▶ **Job**: Scan the entries below and report only how many lines contain "Each".

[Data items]
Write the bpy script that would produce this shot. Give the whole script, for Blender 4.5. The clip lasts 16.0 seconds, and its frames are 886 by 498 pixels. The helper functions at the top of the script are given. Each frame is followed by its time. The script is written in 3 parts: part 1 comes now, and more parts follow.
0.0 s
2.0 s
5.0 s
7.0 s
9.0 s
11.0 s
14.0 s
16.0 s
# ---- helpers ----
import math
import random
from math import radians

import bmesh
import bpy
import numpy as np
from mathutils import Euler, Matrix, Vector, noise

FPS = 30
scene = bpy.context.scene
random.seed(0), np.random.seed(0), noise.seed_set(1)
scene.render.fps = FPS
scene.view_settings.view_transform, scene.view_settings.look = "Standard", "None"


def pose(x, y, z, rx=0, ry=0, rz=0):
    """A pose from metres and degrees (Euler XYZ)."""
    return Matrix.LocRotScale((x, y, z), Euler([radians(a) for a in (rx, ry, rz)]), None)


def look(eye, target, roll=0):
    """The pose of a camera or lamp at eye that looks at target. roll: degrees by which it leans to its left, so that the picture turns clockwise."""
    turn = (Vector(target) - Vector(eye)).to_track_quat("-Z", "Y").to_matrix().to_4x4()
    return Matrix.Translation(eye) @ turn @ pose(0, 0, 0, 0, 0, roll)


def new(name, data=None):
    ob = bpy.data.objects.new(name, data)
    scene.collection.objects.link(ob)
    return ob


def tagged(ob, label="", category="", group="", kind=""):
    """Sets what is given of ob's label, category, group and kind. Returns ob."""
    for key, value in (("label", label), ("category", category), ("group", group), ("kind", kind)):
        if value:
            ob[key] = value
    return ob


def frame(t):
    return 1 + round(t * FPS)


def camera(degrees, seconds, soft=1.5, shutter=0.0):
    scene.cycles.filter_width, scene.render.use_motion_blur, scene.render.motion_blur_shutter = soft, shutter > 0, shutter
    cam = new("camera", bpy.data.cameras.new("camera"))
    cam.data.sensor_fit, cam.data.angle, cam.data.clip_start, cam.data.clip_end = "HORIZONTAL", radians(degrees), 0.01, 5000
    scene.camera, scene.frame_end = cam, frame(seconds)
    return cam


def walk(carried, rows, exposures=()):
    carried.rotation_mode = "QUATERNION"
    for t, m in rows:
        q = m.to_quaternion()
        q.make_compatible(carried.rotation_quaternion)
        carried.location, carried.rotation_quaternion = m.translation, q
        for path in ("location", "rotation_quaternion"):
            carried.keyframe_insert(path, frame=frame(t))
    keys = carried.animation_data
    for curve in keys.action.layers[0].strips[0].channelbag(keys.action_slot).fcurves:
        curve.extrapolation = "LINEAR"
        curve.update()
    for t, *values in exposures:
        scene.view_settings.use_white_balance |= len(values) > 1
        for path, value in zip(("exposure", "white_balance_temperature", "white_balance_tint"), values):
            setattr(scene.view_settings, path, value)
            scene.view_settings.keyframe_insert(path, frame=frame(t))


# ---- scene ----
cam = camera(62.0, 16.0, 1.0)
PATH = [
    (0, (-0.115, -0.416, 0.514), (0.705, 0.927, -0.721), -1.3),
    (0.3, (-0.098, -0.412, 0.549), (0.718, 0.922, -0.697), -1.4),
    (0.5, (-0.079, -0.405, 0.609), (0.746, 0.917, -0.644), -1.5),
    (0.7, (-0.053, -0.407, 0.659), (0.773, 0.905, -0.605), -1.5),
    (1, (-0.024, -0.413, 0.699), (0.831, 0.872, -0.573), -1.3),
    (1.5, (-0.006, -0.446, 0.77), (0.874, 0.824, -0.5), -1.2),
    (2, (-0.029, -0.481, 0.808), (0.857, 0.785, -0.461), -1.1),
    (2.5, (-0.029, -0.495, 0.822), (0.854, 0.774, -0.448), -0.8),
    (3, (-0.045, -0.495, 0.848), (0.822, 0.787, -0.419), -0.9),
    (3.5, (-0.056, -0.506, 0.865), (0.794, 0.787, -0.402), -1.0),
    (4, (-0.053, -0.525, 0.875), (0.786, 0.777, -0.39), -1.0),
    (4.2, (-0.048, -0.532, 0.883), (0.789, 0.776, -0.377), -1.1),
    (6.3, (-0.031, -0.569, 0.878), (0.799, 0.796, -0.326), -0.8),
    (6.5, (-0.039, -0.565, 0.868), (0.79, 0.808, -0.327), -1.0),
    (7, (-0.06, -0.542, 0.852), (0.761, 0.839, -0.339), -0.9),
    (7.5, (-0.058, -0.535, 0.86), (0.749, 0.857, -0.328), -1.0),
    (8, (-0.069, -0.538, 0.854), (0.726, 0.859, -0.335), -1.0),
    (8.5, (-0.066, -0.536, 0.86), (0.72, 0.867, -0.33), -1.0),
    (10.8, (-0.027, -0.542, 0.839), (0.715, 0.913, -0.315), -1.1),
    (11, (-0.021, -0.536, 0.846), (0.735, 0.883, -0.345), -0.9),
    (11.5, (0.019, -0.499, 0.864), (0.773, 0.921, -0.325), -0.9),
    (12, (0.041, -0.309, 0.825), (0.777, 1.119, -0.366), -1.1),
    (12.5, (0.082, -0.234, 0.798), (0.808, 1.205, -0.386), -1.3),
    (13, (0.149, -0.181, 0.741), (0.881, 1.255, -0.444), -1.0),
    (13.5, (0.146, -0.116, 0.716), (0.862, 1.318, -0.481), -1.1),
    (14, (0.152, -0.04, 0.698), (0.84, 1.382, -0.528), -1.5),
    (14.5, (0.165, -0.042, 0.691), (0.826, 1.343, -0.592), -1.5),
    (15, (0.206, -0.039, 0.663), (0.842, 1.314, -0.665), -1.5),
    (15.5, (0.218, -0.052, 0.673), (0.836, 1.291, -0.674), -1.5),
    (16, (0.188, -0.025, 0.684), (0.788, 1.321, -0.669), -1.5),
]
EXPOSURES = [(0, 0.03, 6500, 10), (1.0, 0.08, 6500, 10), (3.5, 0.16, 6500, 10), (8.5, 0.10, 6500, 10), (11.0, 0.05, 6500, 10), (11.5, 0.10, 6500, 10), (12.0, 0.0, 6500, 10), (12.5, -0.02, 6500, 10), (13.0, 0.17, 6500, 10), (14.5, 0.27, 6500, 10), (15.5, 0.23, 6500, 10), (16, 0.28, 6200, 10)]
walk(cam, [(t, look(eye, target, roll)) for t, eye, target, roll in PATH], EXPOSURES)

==

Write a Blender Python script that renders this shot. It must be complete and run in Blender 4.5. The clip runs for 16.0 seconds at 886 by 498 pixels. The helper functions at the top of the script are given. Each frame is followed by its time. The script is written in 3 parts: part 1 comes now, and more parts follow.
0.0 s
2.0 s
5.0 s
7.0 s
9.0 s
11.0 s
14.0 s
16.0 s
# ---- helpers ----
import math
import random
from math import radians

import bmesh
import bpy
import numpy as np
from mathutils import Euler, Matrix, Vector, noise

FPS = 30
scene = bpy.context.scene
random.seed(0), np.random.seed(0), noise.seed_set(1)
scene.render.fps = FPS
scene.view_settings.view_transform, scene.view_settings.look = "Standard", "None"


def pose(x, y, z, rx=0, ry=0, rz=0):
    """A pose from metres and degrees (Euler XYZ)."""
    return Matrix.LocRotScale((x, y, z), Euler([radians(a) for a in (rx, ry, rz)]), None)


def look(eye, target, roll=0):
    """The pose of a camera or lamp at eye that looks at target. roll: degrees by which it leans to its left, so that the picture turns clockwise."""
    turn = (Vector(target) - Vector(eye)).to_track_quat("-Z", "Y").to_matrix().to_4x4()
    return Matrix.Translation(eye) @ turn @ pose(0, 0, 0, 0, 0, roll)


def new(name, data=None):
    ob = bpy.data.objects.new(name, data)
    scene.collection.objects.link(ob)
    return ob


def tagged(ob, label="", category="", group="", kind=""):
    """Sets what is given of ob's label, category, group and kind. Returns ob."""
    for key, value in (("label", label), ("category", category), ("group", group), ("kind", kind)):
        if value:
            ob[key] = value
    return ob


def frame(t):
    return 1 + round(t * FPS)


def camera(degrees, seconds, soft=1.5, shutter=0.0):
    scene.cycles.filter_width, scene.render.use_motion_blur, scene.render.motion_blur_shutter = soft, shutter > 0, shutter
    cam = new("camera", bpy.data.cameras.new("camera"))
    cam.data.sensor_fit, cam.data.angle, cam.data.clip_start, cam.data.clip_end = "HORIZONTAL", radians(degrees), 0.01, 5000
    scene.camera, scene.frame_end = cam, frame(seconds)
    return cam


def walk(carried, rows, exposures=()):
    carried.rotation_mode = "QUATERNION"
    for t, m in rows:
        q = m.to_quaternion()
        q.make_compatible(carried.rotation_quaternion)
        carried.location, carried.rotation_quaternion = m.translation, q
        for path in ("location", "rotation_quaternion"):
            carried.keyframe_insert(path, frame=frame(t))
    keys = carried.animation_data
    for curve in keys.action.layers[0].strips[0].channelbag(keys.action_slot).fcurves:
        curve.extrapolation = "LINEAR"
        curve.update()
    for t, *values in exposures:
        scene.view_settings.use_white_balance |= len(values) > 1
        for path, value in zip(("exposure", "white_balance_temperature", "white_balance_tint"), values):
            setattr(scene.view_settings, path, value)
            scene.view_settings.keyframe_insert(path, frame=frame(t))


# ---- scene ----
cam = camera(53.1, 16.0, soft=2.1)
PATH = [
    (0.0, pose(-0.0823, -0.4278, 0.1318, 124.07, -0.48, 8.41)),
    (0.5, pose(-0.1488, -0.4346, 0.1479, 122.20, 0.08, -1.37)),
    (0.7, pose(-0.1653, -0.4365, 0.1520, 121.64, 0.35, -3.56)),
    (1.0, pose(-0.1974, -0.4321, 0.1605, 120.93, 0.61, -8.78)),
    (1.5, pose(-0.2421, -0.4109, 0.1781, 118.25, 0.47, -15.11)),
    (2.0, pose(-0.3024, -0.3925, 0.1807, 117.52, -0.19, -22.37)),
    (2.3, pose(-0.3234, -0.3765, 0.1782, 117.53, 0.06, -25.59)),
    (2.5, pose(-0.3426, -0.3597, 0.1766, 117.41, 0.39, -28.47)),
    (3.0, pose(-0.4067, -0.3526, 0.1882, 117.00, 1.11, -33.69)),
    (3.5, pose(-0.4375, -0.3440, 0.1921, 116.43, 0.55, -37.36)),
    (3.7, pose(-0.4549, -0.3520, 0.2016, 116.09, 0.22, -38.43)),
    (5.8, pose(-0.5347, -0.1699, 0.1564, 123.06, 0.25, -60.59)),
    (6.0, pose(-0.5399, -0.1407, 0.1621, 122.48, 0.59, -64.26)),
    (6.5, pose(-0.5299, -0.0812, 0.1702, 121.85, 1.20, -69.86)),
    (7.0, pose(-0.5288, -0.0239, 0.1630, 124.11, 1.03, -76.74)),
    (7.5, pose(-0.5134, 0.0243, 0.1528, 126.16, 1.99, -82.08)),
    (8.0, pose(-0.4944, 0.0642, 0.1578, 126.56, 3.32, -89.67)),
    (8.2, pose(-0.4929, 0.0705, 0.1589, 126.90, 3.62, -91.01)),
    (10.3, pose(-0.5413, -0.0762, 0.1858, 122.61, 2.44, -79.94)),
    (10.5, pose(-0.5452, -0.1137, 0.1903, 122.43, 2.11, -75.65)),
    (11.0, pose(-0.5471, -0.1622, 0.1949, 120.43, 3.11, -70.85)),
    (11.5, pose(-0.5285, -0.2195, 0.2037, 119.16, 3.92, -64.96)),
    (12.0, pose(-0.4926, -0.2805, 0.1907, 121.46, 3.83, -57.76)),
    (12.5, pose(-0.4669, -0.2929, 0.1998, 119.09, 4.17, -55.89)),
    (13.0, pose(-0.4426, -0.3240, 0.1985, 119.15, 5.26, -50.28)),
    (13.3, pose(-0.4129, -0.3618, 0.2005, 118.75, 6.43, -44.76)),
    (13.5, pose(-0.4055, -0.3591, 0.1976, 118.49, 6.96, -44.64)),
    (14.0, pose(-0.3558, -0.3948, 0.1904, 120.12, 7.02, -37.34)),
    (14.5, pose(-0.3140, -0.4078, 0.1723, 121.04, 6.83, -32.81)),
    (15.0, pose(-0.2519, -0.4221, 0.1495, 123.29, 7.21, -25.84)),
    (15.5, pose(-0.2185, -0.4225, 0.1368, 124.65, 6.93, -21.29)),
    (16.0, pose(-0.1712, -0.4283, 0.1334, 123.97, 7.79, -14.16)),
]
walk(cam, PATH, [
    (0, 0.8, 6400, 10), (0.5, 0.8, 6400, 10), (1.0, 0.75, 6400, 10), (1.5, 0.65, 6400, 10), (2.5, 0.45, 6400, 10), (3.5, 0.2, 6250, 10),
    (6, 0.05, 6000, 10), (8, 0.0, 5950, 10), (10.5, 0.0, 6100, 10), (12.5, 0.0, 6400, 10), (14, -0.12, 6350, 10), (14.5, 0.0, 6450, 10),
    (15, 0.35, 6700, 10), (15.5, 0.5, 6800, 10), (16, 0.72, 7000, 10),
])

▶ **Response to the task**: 2